= RTTOV (radiative transfer code) =

RTTOV - the fast radiative transfer model for calculations of radiances for satellite infrared or microwave nadir scanning radiometers (see push broom scanner).

Given an atmospheric profile of temperature, variable gas concentrations, cloud and surface properties RTTOV calculates radiances and brightness temperatures. The only mandatory input is water vapour. Optionally ozone, carbon dioxide, nitrous oxide, methane and carbon monoxide can be variable with all other constituents assumed
to be constant. The range of temperatures and water vapour concentrations over which the optical
depth computations are valid depends on the training datasets which were used. The spectral range of the RTTOV9.1 model is 3-20 micrometres (500 – 3000 cm-1) in the infrared.

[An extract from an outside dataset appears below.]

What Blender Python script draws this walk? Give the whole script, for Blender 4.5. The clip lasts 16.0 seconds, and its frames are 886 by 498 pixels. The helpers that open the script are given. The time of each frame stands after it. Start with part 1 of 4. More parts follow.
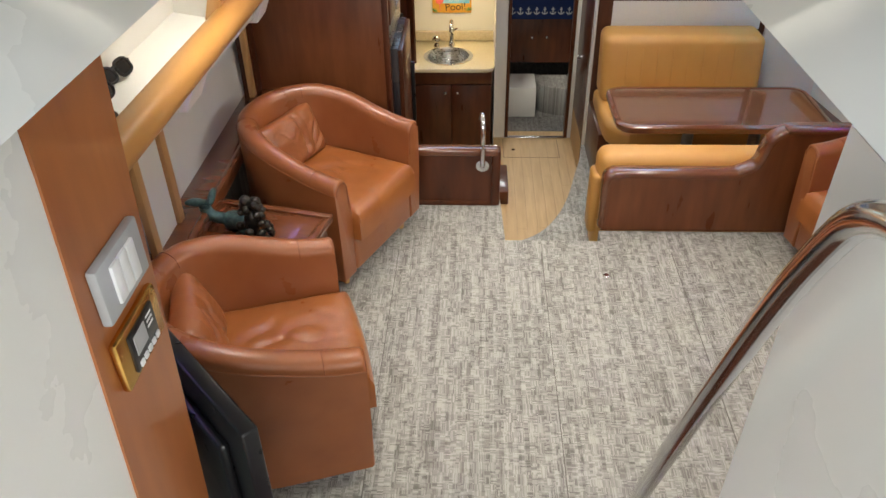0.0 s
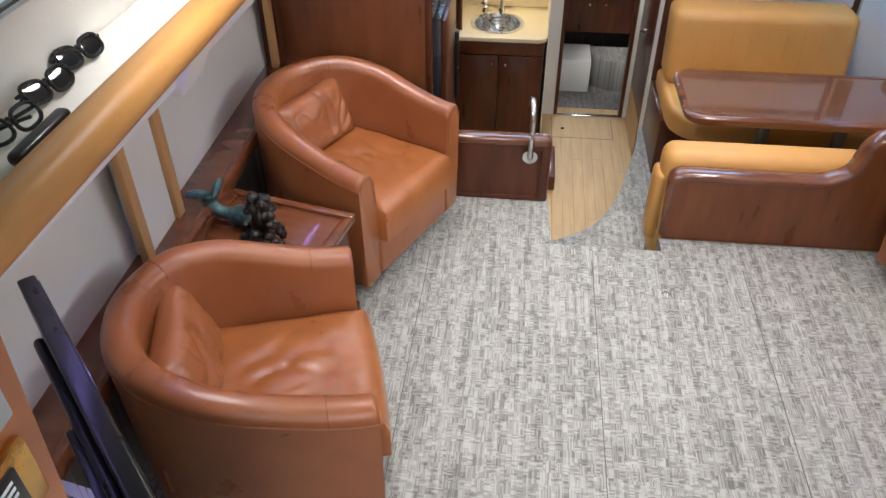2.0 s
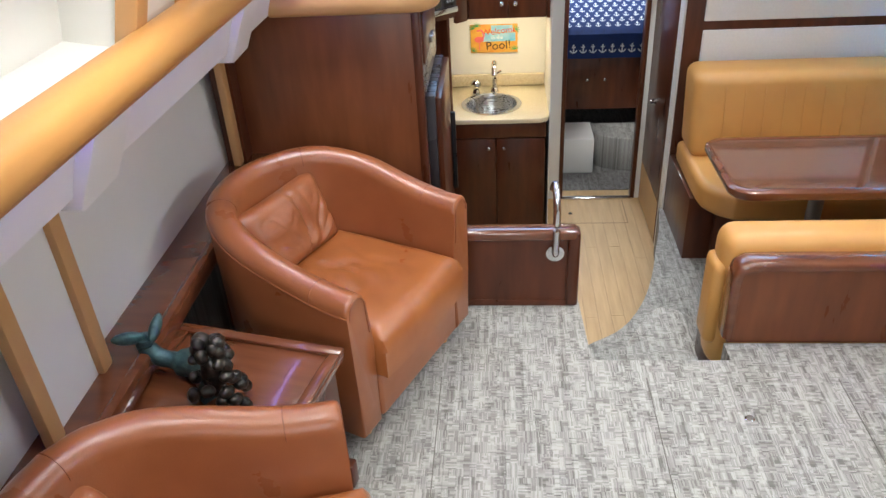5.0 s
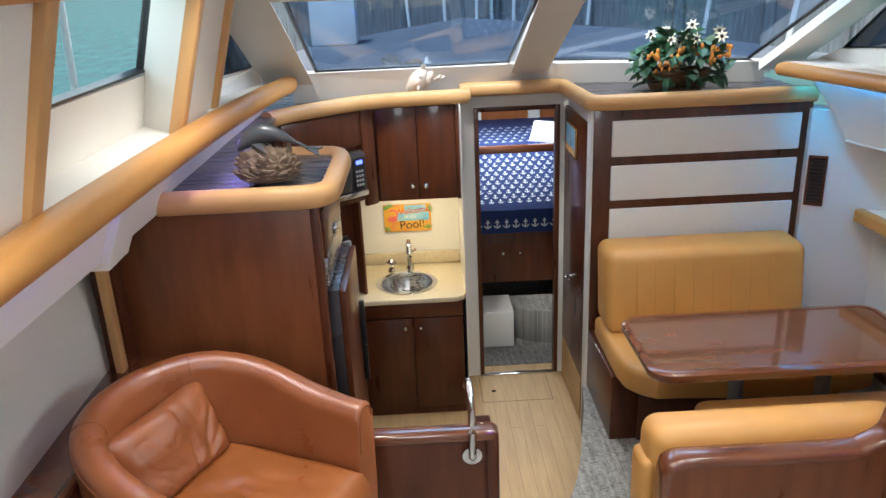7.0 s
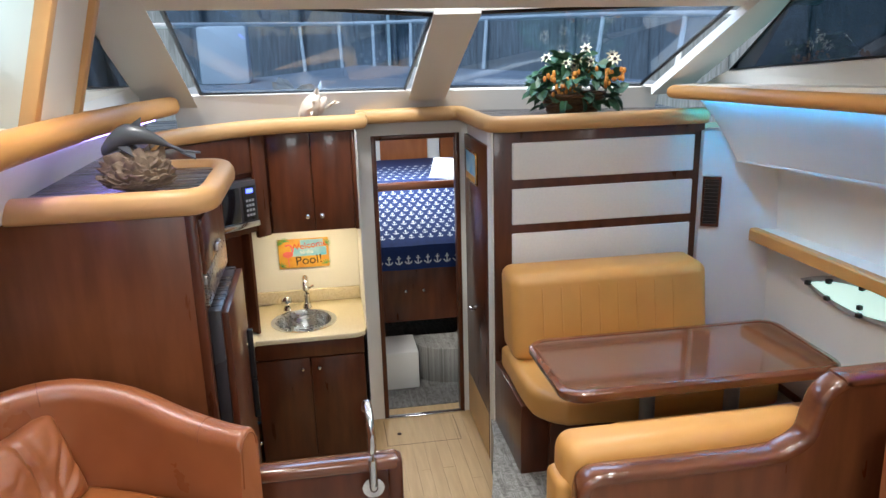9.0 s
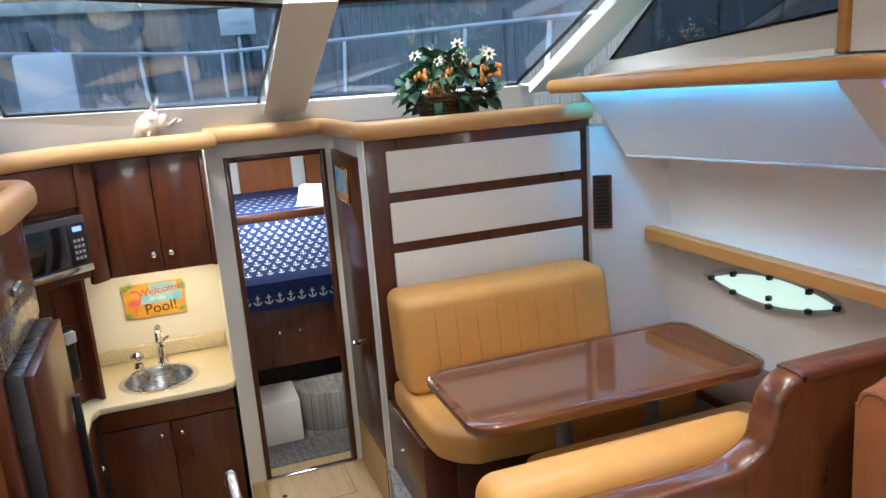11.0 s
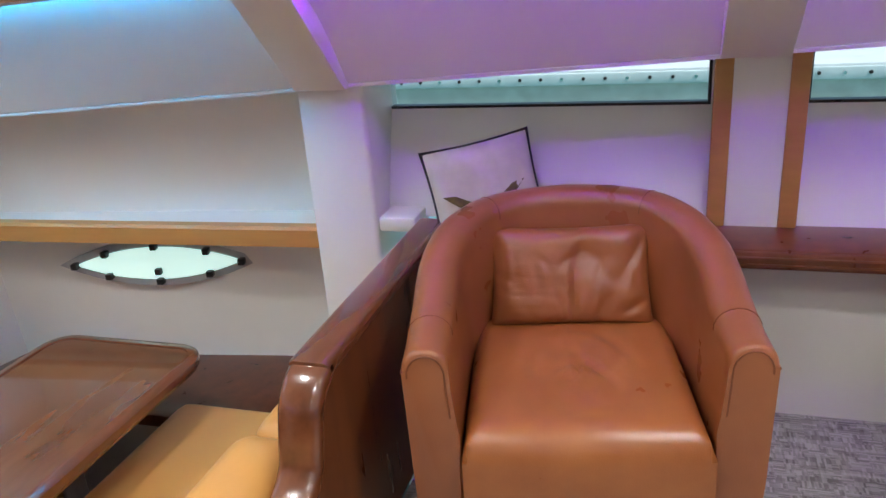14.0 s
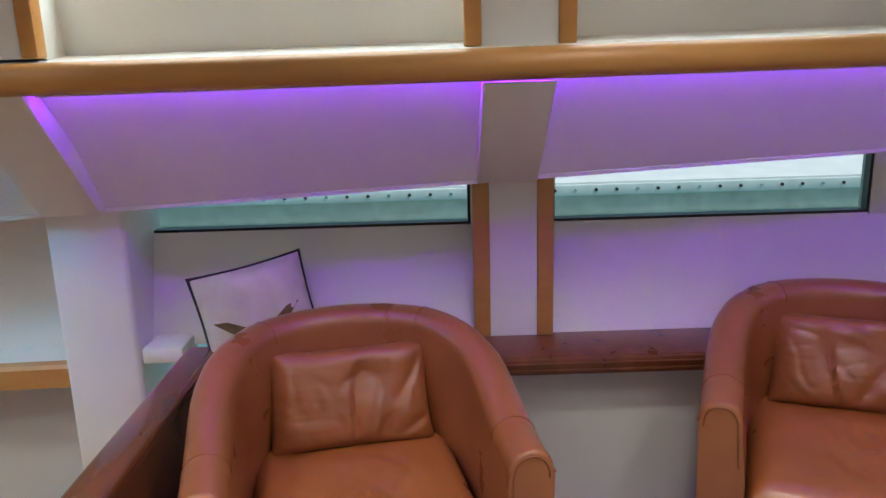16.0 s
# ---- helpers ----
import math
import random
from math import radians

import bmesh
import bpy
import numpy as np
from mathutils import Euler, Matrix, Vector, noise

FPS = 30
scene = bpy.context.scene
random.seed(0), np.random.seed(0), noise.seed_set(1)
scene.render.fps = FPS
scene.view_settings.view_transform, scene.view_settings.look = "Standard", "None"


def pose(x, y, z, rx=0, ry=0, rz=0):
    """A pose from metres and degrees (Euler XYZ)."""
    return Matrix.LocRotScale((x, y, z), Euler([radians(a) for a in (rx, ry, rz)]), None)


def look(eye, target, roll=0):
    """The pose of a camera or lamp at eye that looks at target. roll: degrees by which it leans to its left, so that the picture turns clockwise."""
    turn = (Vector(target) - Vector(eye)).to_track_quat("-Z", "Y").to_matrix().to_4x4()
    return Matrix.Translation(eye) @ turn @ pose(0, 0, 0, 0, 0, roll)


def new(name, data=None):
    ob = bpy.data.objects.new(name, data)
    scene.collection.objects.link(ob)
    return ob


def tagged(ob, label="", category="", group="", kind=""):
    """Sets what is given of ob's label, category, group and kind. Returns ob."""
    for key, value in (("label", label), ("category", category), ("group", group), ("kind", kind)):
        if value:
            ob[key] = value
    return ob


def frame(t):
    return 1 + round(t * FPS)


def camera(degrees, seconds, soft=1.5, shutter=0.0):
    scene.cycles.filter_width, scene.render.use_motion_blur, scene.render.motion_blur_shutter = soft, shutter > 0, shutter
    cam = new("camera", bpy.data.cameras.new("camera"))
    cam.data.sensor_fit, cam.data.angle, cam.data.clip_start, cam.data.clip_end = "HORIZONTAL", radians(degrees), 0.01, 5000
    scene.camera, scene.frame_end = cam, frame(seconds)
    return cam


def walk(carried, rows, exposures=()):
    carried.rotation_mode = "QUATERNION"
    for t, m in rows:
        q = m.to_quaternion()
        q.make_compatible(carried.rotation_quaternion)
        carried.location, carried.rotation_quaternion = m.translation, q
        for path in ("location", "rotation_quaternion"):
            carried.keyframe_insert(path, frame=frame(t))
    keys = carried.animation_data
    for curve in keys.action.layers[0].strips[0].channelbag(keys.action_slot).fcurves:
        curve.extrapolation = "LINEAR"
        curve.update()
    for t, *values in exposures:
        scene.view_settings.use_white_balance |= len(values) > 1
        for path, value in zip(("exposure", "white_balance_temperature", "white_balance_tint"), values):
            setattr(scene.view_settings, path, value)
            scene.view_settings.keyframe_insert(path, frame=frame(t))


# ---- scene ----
cam = camera(60.5, 16.0)
PATH = [
    (0, (0.221, 0.315, 2.321), (0.136, 1.941, 1.159), -1.1),
    (0.5, (0.183, 0.432, 2.291), (0.084, 2.03, 1.092), -0.2),
    (1, (0.182, 0.547, 2.253), (0.062, 2.118, 1.022), 0.2),
    (1.5, (0.185, 0.715, 2.227), (0.045, 2.276, 0.984), 0.1),
    (2, (0.19, 0.804, 2.213), (0.014, 2.357, 0.965), -0.2),
    (2.5, (0.188, 0.903, 2.148), (0.001, 2.48, 0.932), -1.4),
    (3, (0.158, 1.049, 2.071), (-0.074, 2.652, 0.898), -2.2),
    (5.5, (0.035, 1.526, 1.881), (-0.096, 3.267, 0.906), -3.0),
    (6, (0.025, 1.617, 1.902), (-0.052, 3.425, 1.051), -1.7),
    (6.5, (0.09, 1.628, 1.934), (0.079, 3.487, 1.196), -2.0),
    (7, (0.133, 1.65, 1.929), (0.172, 3.527, 1.238), -2.5),
    (7.5, (0.154, 1.653, 1.879), (0.256, 3.531, 1.198), -3.0),
    (8, (0.157, 1.694, 1.817), (0.344, 3.58, 1.176), -2.7),
    (10.5, (0.202, 2.064, 1.538), (0.695, 3.944, 1.068), -2.8),
    (11, (0.239, 2.239, 1.492), (0.862, 4.08, 1.02), -4.1),
    (11.5, (0.316, 2.438, 1.444), (1.104, 4.203, 0.927), -4.3),
    (12, (0.335, 2.663, 1.441), (1.344, 4.28, 0.836), -7.9),
    (12.5, (0.421, 2.817, 1.394), (1.58, 4.271, 0.656), -6.3),
    (13, (0.499, 2.936, 1.381), (1.865, 4.165, 0.592), -4.4),
    (13.5, (0.516, 3.016, 1.383), (2.126, 3.892, 0.584), -4.6),
    (14, (0.509, 3.075, 1.385), (2.28, 3.65, 0.656), -4.4),
    (14.5, (0.5, 3.12, 1.411), (2.375, 3.487, 0.82), -2.6),
    (15, (0.504, 3.11, 1.419), (2.43, 3.309, 0.919), -1.9),
    (16, (0.509, 3.094, 1.403), (2.452, 3.075, 0.931), -1.6),
]
EXPOSURES = [(0.0, -0.12, 6900, 6), (0.5, -0.20, 6900, 2), (1.0, -0.10, 6900, 2), (1.5, 0.08, 6300, 6), (3.0, 0.12, 6000, 8), (5.5, 0.18, 6000, 6), (6.5, -0.02, 6100, 6), (8.0, 0.05, 6200, 6), (10.5, 0.10, 6200, 6),
             (12.5, 0.30, 6400, 4), (13.5, 0.20, 6300, 4), (14.5, -0.08, 6100, 8), (16.0, -0.32, 6400, 6)]
walk(cam, [(t, look(eye, target, roll)) for t, eye, target, roll in PATH], EXPOSURES)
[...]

RTTOV contains forward, tangent linear, adjoint and K (full Jacobian matrices) versions of the model; the latter three modules for variational
assimilation or retrieval applications.

One of several applications of RTTOV are retrievals of brightness temperature and sea surface temperature from Advanced Very High Resolution Radiometer sensor.

== FASTEM ==
Surface emissivity model which parameterizes surface emissivity. FASTEM2 computes the surface emissivity averaged over all facets representing the surface of the ocean and an effective path correction factor for the down-welling brightness temperature. FASTEM2 is applicable for frequencies between 10 and 220 GHz, for earth incidence angles less than 60 degrees.